**What you need to do**: Pull out the lines from the line containing "return 1 + round(t * FPS)" through the line containing "scene.view_settings.keyframe_insert(path, frame=frame(t))", both lines included, and copy them exactly.

**Material**:

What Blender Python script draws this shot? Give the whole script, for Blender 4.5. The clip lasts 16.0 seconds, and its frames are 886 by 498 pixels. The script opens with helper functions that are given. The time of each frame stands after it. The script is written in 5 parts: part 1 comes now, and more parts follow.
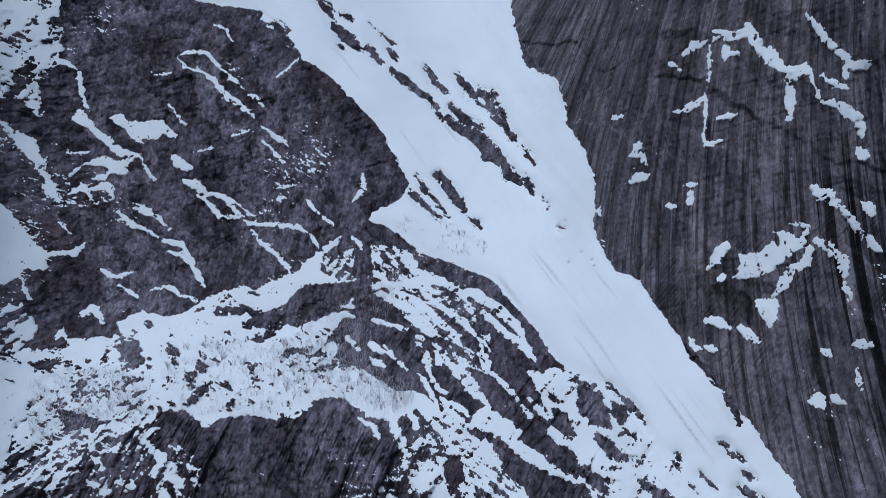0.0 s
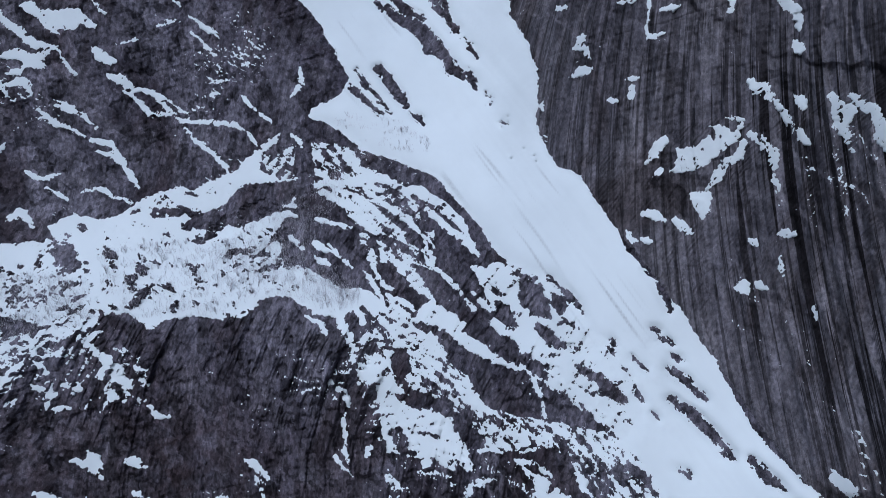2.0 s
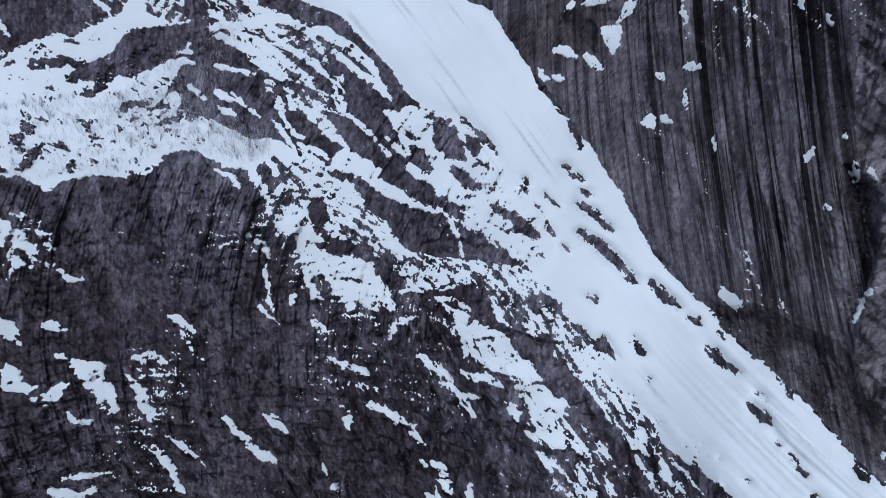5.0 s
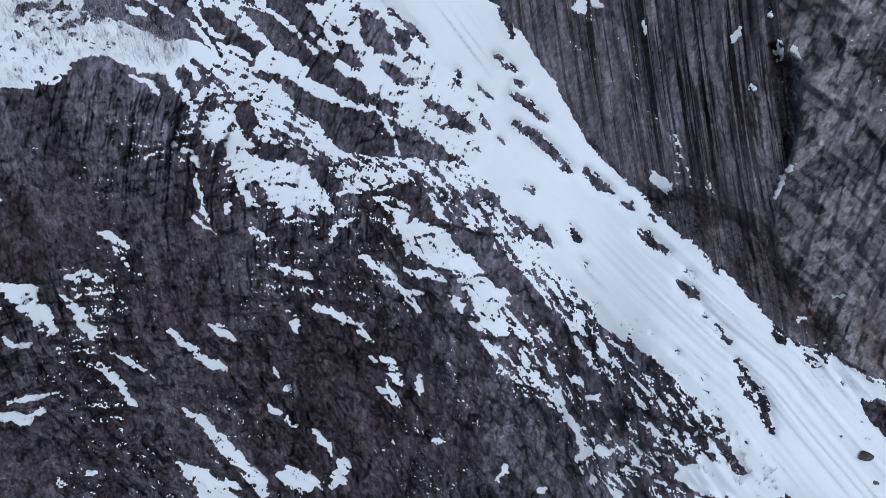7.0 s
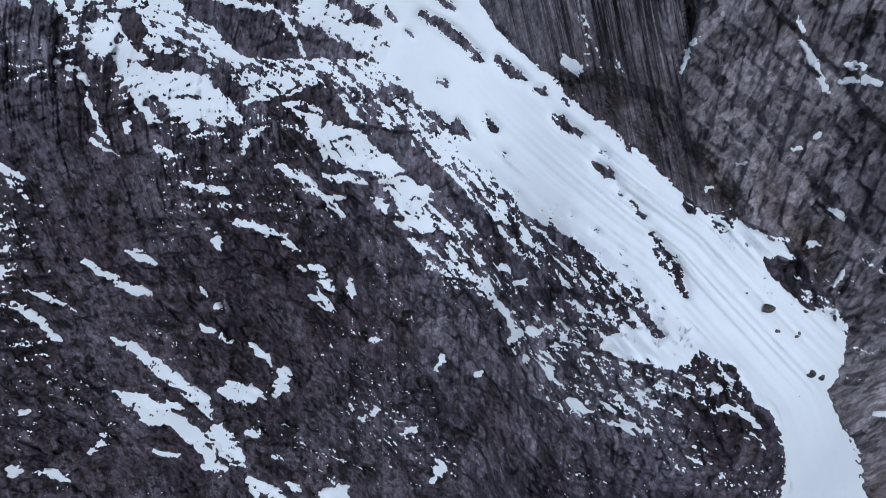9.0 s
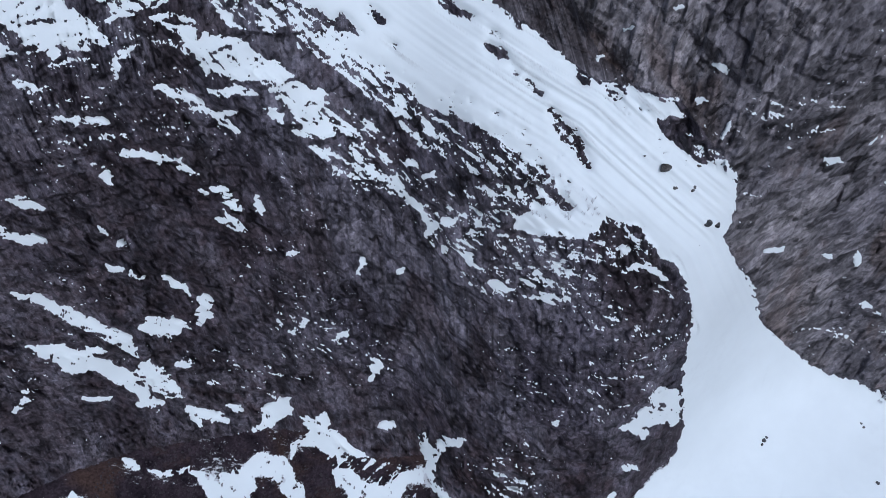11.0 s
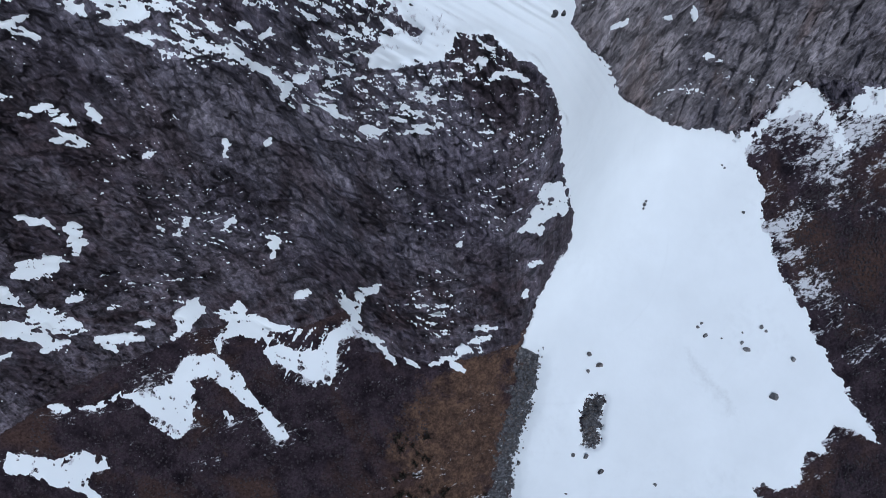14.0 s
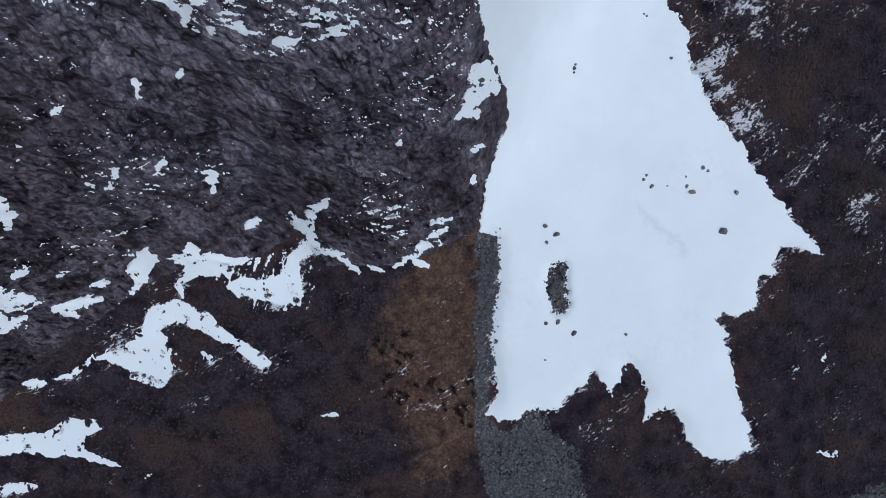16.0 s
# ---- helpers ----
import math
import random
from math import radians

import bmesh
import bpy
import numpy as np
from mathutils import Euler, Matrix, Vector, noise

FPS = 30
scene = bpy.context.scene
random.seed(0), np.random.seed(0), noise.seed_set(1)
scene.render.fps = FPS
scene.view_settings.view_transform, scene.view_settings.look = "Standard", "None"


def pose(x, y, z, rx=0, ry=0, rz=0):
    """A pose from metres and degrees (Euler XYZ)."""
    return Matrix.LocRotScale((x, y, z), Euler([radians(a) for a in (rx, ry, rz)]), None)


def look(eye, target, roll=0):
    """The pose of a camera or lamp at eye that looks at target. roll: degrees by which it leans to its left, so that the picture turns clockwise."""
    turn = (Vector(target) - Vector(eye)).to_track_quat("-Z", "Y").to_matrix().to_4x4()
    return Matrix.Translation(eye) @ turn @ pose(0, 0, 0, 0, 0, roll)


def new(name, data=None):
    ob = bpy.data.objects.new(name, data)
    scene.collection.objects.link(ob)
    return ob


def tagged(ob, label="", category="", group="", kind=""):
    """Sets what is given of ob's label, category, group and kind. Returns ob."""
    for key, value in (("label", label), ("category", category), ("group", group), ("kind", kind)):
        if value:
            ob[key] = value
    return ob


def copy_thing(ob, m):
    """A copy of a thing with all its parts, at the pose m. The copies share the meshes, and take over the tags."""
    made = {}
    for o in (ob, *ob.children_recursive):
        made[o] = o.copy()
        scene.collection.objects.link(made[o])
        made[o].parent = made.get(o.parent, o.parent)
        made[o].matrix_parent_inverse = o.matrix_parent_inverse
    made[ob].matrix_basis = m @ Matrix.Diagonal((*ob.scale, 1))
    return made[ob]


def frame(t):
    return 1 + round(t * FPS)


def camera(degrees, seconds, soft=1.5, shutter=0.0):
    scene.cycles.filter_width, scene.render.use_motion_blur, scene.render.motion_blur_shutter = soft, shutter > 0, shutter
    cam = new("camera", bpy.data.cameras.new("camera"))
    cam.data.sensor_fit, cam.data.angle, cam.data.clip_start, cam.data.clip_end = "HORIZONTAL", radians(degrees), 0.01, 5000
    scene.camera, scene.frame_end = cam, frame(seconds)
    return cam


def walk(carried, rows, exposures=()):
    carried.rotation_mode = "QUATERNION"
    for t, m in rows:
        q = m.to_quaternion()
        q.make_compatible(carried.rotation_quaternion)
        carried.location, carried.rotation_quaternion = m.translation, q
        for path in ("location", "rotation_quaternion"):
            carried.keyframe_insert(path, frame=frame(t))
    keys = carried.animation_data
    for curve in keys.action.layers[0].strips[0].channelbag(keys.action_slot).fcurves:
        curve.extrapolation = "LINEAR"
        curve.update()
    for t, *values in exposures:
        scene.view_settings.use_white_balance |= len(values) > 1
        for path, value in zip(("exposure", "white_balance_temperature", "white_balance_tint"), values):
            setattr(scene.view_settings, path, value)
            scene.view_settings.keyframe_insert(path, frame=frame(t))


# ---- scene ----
# A gully between two rock walls, an avalanche cone below it, seen from one hover point
# that only turns. Bearings and depressions below are taken from that point.
H = 180.0
cam = camera(65.03, 16.0, soft=0.8)
PATH = [(0, 0.00, -6.50, 0.00), (0.5, -1.28, -8.63, -0.02), (1, -2.37, -10.72, 0.01), (1.5, -3.53, -12.81, -0.03), (2, -4.71, -14.95, -0.02), (2.5, -5.93, -17.12, 0.01), (3, -7.15, -19.22, -0.02), (3.5, -8.35, -21.30, -0.07), (4, -9.54, -23.47, -0.06), (6.5, -16.43, -33.91, -0.20), (7, -17.99, -36.07, -0.26), (7.5, -19.55, -38.11, -0.22), (8, -21.17, -40.12, -0.23), (8.5, -23.14, -42.22, -0.28), (9, -26.23, -44.42, -0.31), (11.5, -39.99, -55.03, -0.17), (12, -43.17, -57.09, -0.21), (12.5, -46.19, -59.18, -0.18), (13, -49.36, -61.33, -0.12), (13.5, -52.57, -63.59, -0.14), (14, -55.66, -65.82, -0.08), (14.5, -58.78, -67.96, -0.01), (15, -61.83, -70.07, 0.00), (15.5, -64.69, -72.16, 0.01), (16, -67.52, -74.32, 0.01)]
walk(cam, [(t, pose(0, 0, H, 90 + p, 0, y) @ pose(0, 0, 0, 0, 0, r)) for t, y, p, r in PATH],
     exposures=((0.0, -0.47, 5110, 9.0), (7.0, -0.29, 5280, 9.5), (12.0, -0.25, 5300, 9.5), (16.0, -0.30, 5350, 8.0)))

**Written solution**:
    return 1 + round(t * FPS)


def camera(degrees, seconds, soft=1.5, shutter=0.0):
    scene.cycles.filter_width, scene.render.use_motion_blur, scene.render.motion_blur_shutter = soft, shutter > 0, shutter
    cam = new("camera", bpy.data.cameras.new("camera"))
    cam.data.sensor_fit, cam.data.angle, cam.data.clip_start, cam.data.clip_end = "HORIZONTAL", radians(degrees), 0.01, 5000
    scene.camera, scene.frame_end = cam, frame(seconds)
    return cam


def walk(carried, rows, exposures=()):
    carried.rotation_mode = "QUATERNION"
    for t, m in rows:
        q = m.to_quaternion()
        q.make_compatible(carried.rotation_quaternion)
        carried.location, carried.rotation_quaternion = m.translation, q
        for path in ("location", "rotation_quaternion"):
            carried.keyframe_insert(path, frame=frame(t))
    keys = carried.animation_data
    for curve in keys.action.layers[0].strips[0].channelbag(keys.action_slot).fcurves:
        curve.extrapolation = "LINEAR"
        curve.update()
    for t, *values in exposures:
        scene.view_settings.use_white_balance |= len(values) > 1
        for path, value in zip(("exposure", "white_balance_temperature", "white_balance_tint"), values):
            setattr(scene.view_settings, path, value)
            scene.view_settings.keyframe_insert(path, frame=frame(t))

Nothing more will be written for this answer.